Regfit_Full <- regsubsets(crim ~ ., data = Training_DB, nvmax = 13)
Summary_Fit <- summary(Regfit_Full)


Best_Vars <- which.min(Summary_Fit$bic)

# Extract Coeff
Coeffs <- coef(Regfit_Full, id = Best_Vars)

# Predict Function
Predict_Regsubsets <- function(object, newdata, id) {
  Coeffs <- coef(object, id = id)
  Vars <- names(Coeffs)
  X <- model.matrix(crim ~ ., newdata)
  X[, Vars] %*% Coeffs
}

Pred_Best <- Predict_Regsubsets(Regfit_Full, Test_DB, Best_Vars)
MSE_Best <- mean((Test_DB$crim - Pred_Best)^2)

Ridge Regression

library(glmnet)
X_Train <- model.matrix(crim ~ ., Training_DB)[, -1]
Y_Train <- Training_DB$crim
X_Test  <- model.matrix(crim ~ ., Test_DB)[, -1]
Y_Test  <- Test_DB$crim

# Cross-validation
Ridge_CV <- cv.glmnet(X_Train, Y_Train, alpha = 0)
Ridge_Pred <- predict(Ridge_CV, s = Ridge_CV$lambda.min, newx = X_Test)
MSE_Ridge <- mean((Y_Test - Ridge_Pred)^2)

LASSO

Lasso_CV <- cv.glmnet(X_Train, Y_Train, alpha = 1)
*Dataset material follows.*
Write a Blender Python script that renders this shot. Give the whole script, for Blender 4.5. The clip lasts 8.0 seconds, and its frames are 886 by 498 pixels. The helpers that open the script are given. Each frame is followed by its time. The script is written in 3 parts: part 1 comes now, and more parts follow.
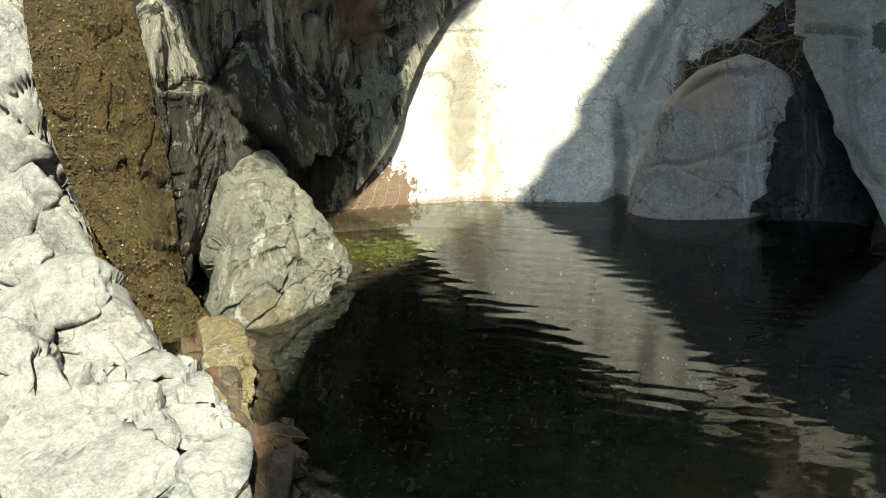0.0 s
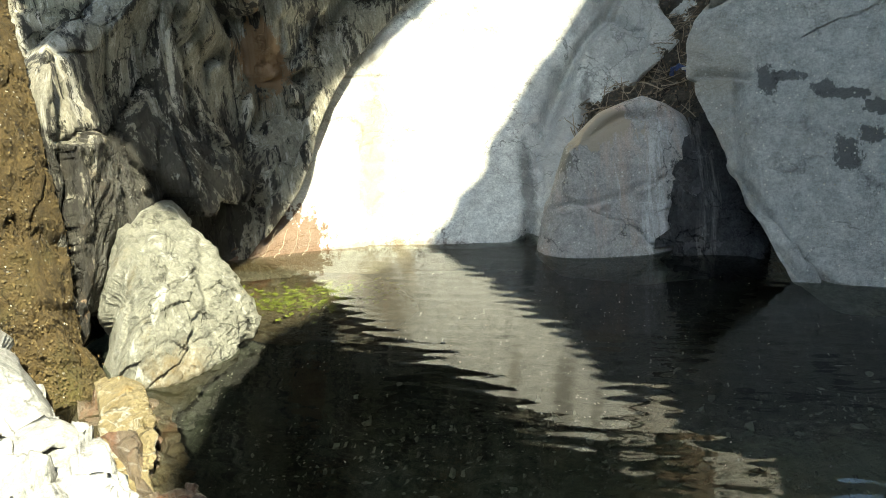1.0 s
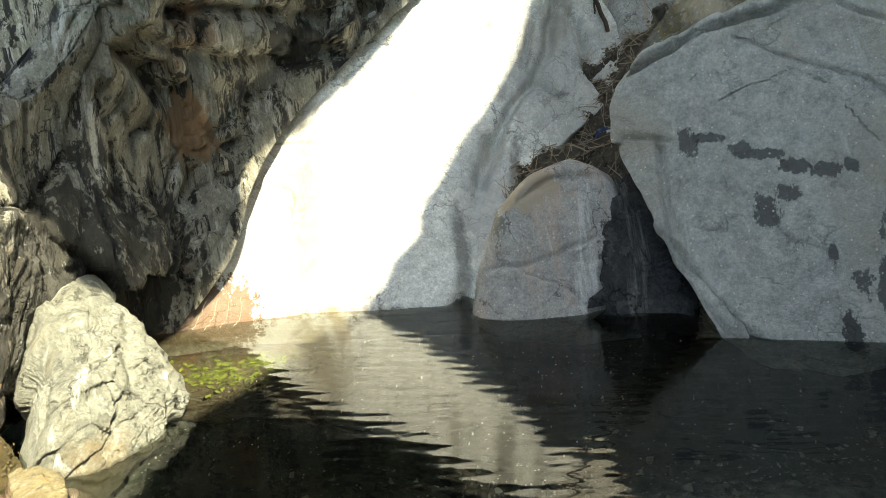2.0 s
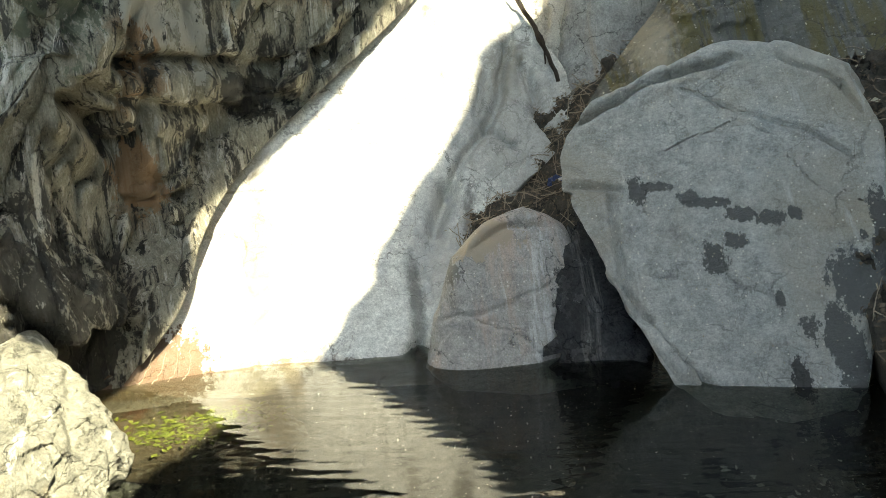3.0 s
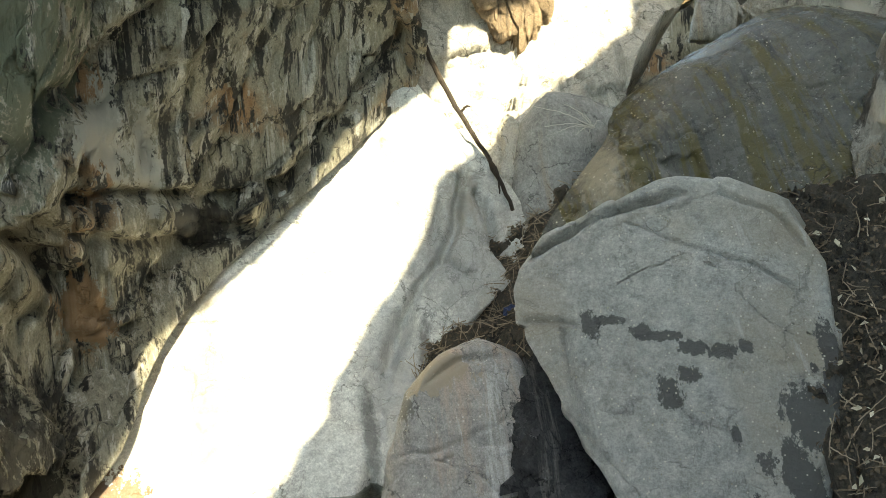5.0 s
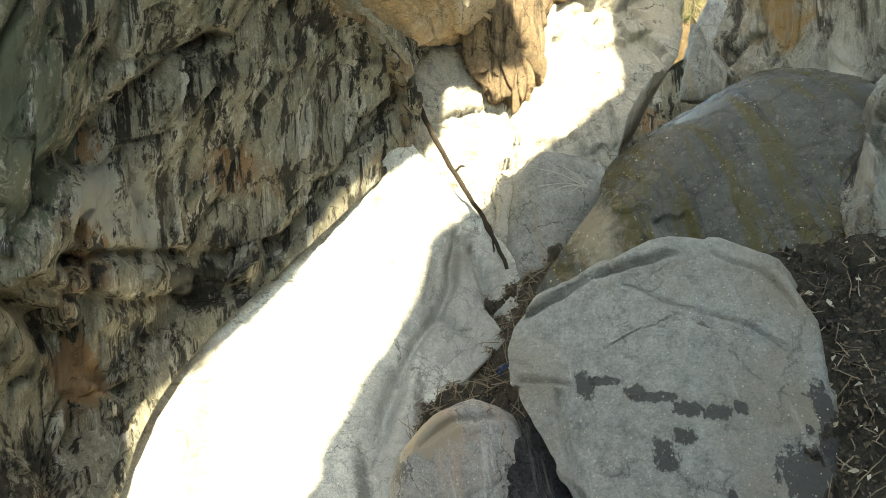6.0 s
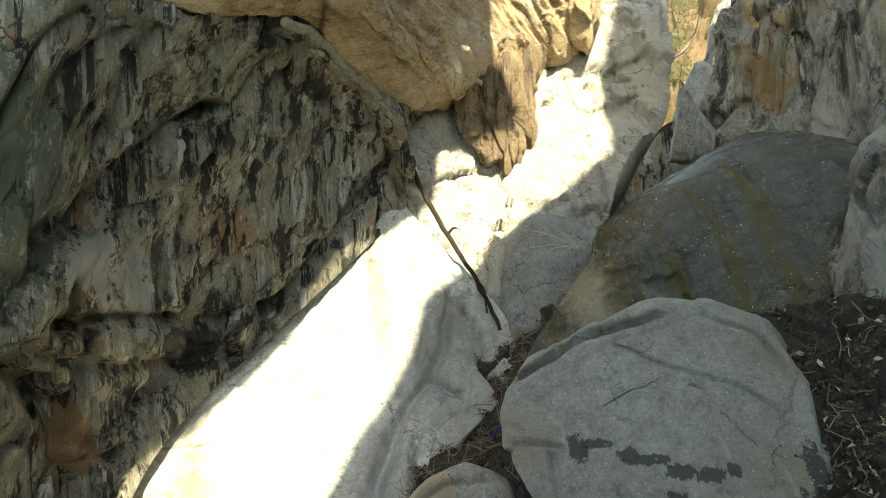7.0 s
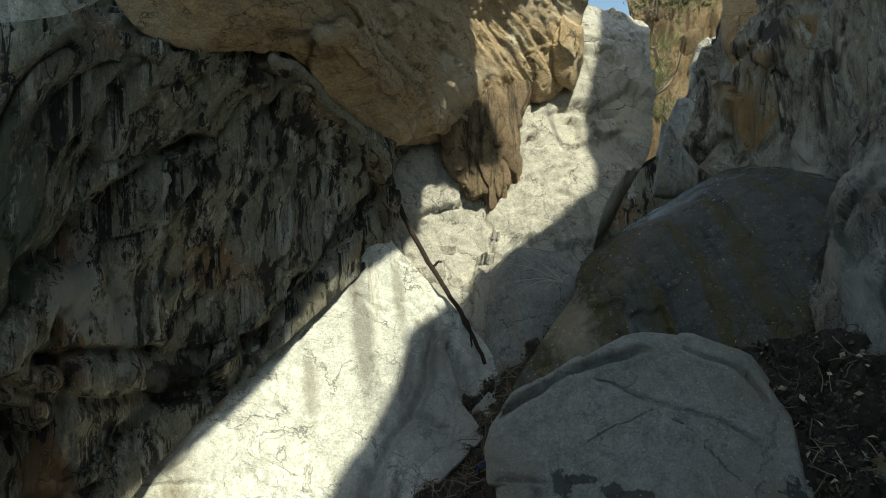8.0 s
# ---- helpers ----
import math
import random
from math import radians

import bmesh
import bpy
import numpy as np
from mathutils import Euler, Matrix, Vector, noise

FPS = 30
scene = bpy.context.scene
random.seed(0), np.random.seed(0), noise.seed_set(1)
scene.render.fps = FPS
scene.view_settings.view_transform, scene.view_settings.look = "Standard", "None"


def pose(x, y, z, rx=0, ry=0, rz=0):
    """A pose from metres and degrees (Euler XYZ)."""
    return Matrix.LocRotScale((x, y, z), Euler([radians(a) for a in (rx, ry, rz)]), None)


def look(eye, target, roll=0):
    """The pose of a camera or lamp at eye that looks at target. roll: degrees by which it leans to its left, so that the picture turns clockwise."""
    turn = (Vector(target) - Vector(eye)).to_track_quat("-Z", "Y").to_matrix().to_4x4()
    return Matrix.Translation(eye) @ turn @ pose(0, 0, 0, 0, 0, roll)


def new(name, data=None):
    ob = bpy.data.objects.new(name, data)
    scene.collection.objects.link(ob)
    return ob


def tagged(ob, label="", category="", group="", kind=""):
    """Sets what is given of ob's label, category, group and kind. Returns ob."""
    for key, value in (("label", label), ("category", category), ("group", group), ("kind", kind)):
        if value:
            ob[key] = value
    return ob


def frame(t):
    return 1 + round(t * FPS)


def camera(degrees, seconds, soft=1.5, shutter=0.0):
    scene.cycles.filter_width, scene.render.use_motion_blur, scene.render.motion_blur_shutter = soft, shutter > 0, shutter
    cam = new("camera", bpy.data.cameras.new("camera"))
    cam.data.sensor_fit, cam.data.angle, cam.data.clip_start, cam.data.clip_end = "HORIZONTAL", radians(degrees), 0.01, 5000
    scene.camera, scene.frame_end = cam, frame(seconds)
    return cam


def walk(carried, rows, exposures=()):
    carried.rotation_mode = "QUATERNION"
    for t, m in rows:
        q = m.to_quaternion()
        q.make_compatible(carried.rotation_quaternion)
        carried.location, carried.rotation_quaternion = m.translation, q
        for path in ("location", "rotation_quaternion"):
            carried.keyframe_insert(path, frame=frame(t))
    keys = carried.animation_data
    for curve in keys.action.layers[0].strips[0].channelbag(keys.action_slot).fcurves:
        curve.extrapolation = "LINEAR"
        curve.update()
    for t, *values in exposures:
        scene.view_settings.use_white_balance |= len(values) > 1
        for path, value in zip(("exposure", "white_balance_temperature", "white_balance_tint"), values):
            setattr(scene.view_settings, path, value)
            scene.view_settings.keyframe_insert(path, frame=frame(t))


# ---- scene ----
cam = camera(58.7, 8.0, soft=0.8)
PATH = [
    (0, (0.416, -0.173, 2.292), (0.154, 1.67, 1.561), -4.2),
    (0.5, (0.459, -0.144, 2.313), (0.312, 1.716, 1.593), -3.8),
    (1, (0.484, -0.113, 2.331), (0.427, 1.775, 1.675), -3.9),
    (1.5, (0.504, -0.085, 2.359), (0.519, 1.823, 1.761), -4.1),
    (2, (0.522, -0.06, 2.389), (0.631, 1.866, 1.859), -4.1),
    (3.5, (0.583, 0.003, 2.51), (0.843, 1.948, 2.122), -3.6),
    (4, (0.6, 0.028, 2.579), (0.898, 1.98, 2.264), -3.5),
    (4.5, (0.672, 0.039, 2.621), (0.988, 2.0, 2.38), -3.7),
    (6, (0.726, -0.001, 2.723), (1.072, 1.968, 2.68), -3.7),
    (6.5, (0.751, -0.029, 2.748), (1.1, 1.941, 2.783), -3.9),
    (7, (0.768, -0.08, 2.763), (1.129, 1.885, 2.865), -4.0),
    (7.5, (0.785, -0.091, 2.775), (1.159, 1.869, 2.916), -4.0),
    (8, (0.78, -0.109, 2.781), (1.179, 1.842, 2.961), -3.9),
]
walk(cam, [(t, look(eye, target, roll)) for t, eye, target, roll in PATH],
     exposures=[(0.0, 1.3, 7100, -5), (0.5, 1.75, 7200, -5), (1.5, 2.2, 7500, -4), (3.5, 2.5, 8250, -3), (6.4, 2.55, 9000, -3), (7.0, 2.0, 8700, -5), (7.5, 0.9, 7600, -6), (8.0, 0.5, 7200, -7)])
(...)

Lasso_Pred <- predict(Lasso_CV, s = Lasso_CV$lambda.min, newx = X_Test)

MSE_Lasso <- mean((Y_Test - Lasso_Pred)^2)

#Coeff
Lasso_Coeff <- predict(Lasso_CV, s = Lasso_CV$lambda.min, type = "coefficients")
Nonzero_Count <- sum(Lasso_Coeff != 0) - 1
print(paste("Non-Zero Coefficient:", Nonzero_Count))

## [1] "Non-Zero Coefficient: 10"

print(Lasso_Coeff)

## 13 x 1 sparse Matrix of class "dgCMatrix"
##                      s0
## (Intercept)  7.48573849
## zn           0.03186478
## indus       -0.07526620
## chas        -0.65050037
## nox         -4.92307928
## rm           0.32095116
## age          .         
## dis         -0.58591403
## rad          0.52152144
## tax          .         
## ptratio     -0.29108701
## lstat        0.22588987
## medv        -0.12777539

PCR

Pcr_Model <- pcr(crim ~ ., data = Training_DB, scale = TRUE, validation = "CV")

Best_M_PCR <- which.min(Pcr_Model$validation$PRESS)

PCR_Pred <- predict(Pcr_Model, newdata = Test_DB, ncomp = Best_M_PCR)

MSE_PCR <- mean((Test_DB$crim - PCR_Pred)^2)

Analysis

Test_MSEs <- c(MSE_Best, MSE_Ridge, MSE_Lasso, MSE_PCR)
names(Test_MSEs) <- c("Best Subset", "Ridge", "Lasso", "PCR")

barplot(Test_MSEs,
        main = "Test MSE: Boston crim Prediction",
        ylab = "Test MSE",
        col = "skyblue",
        ylim = c(0, max(Test_MSEs) * 1.1))
text(x = seq_along(Test_MSEs),
     y = Test_MSEs,
     labels = round(Test_MSEs, 2),
     pos = 3, cex = 0.8)

Exercise 11.(b)

Propose a model (or set of models) that seem to perform well on this data set, and justify your answer. Make sure that you are evaluating model performance using validation set error, cross-validation, or some other reasonable alternative, as opposed to using training error.

Answer: Among the models tested, LASSO regression performed best, showing the lowest test MSE based on cross-validation. It selected 10 predictors, offering both high accuracy and model simplicity. This balance of performance and interpretability makes LASSO the most suitable choice for predicting crime rate in the Boston data set.

Exercise 11.(c)

Does your chosen model involve all of the features in the data set? Why or why not? Answer: NO, LASSO only uses 10 predictors. rm, age and tax were not used for prediction.